— Begin MATERIAL PROVIDED —

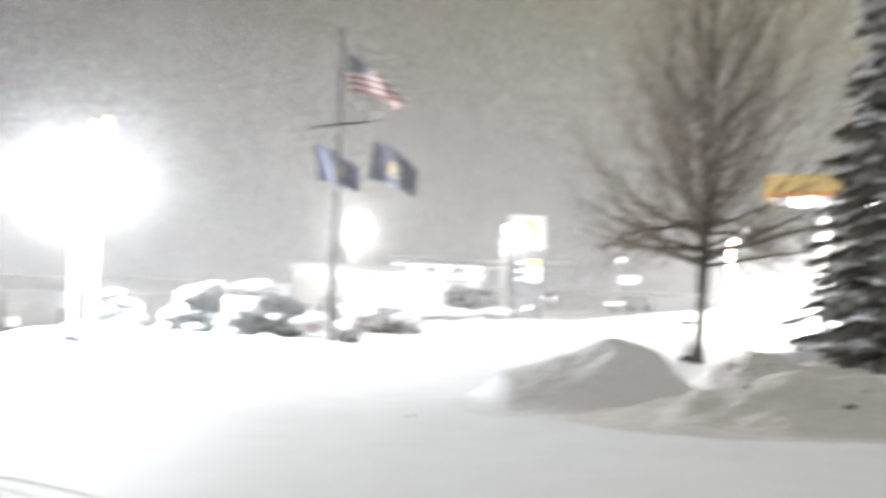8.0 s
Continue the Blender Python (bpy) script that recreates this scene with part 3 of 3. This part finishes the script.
def laden_shrub(at, boughs, loads, label, seed):
    """boughs: x, z, half width, half height of dark clumps of needles; loads: x, y, z, half width, half height and tilt of the snow on them."""
    rnd = random.Random(seed)
    s = thing("shrub", (*at, ground_z(*at) - 0.17), 0, label, "shrub", "shrubs round the flagpole")
    pale_sprays = bmesh.new()
    for k, (x, z, rx, rz) in enumerate(boughs):
        leaf = bmesh.new()
        blob(leaf, (x, 0.1, z), (rx * 0.72, 0.42 * (0.6 + rx * 0.5), rz * 0.72), 0.25, seed + k, 2)
        for j in range(7):
            a, q = j * 2.4, 0.75 * math.sqrt((j + 0.5) / 7)
            c = (x + rx * q * math.cos(a), 0.12 * math.sin(j * 1.7), z + rz * q * math.sin(a))
            br = (rx * 0.42, 0.42, rz * 0.42)
            tufts(leaf, c, br, int(20 + 28 * rx), 0.13, rnd, -0.8, 0.75)
            # snowy sprays outnumber the needles to pale the bough for haze and glare
            tufts(pale_sprays, c, br, int(130 + 180 * rx), 0.14, rnd, -0.8, 0.8)
        part("bough", leaf, NEEDLE, s, "grey-green needle bough")
    part("pale_foliage", pale_sprays, SNOW, s, "snowy sprays that also stand in for haze")
    for k, (x, y, z, rx, rz, tilt) in enumerate(loads):
        load = bmesh.new()
        pillow(load, (x, y - 0.12, z), (rx, 0.48 + 0.25 * rx, rz), tilt, seed * 1.3 + k * 2.7)
        part("snow_load", load, SNOW, s, "thick pillow of fresh snow", smooth=True)
    return s


laden_shrub((-4.79, 28.1), [(0.29, 1.05, 0.46, 0.36), (-0.34, 0.45, 0.46, 0.28), (0.50, 0.42, 0.46, 0.40), (0.80, 1.05, 0.24, 0.60), (0.83, 0.45, 0.26, 0.42)],
            [(0.16, -0.1, 1.42, 0.66, 0.21, 17), (-0.30, -0.15, 0.80, 0.64, 0.25, 12), (-0.76, -0.2, 0.26, 0.34, 0.18, 20), (0.22, -0.35, 0.36, 0.34, 0.13, 0),
             (0.69, -0.3, 0.68, 0.14, 0.07, 0), (0.89, -0.3, 0.42, 0.15, 0.08, 0), (0.61, 0.0, 1.66, 0.18, 0.09, 10)],
            "spreading evergreen bush bowed under thick snow", 11)
laden_shrub((-2.57, 28.0), [(0.27, 1.32, 0.64, 0.32), (0.73, 1.08, 0.50, 0.18), (0.11, 0.64, 0.78, 0.50), (0.80, 0.38, 0.46, 0.46), (-0.58, 0.74, 0.40, 0.36), (-0.61, 0.28, 0.40, 0.28)],
            [(-0.13, -0.1, 1.66, 0.76, 0.24, -7), (-0.45, -0.3, 1.08, 0.50, 0.28, -6), (-0.98, -0.3, 0.68, 0.34, 0.16, 0), (-0.95, -0.35, 0.34, 0.48, 0.19, -4),
             (0.45, -0.4, 0.80, 0.25, 0.12, 0), (0.31, -0.45, 0.14, 0.38, 0.13, -6), (0.50, -0.1, 1.53, 0.34, 0.13, -16), (0.05, -0.35, 1.36, 0.22, 0.09, -10)],
            "broad evergreen bush under heavy snow pillows", 23)
shrub((-1.66, 27.4), [(0, 0, 0.33, 0.42, 0.42, 0.42), (-0.25, 0, 0.2, 0.4, 0.4, 0.3)], "small dark rounded shrub with little snow", snow=False, seed=31, tuft=0.12)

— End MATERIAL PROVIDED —

### WHAT THE TASK ASKS:
Which lines hold the word "with"? Show each one.

### RESPONSE FOR THIS EXERCISE:
Continue the Blender Python (bpy) script that recreates this scene with part 3 of 3. This part finishes the script.
shrub((-1.66, 27.4), [(0, 0, 0.33, 0.42, 0.42, 0.42), (-0.25, 0, 0.2, 0.4, 0.4, 0.3)], "small dark rounded shrub with little snow", snow=False, seed=31, tuft=0.12)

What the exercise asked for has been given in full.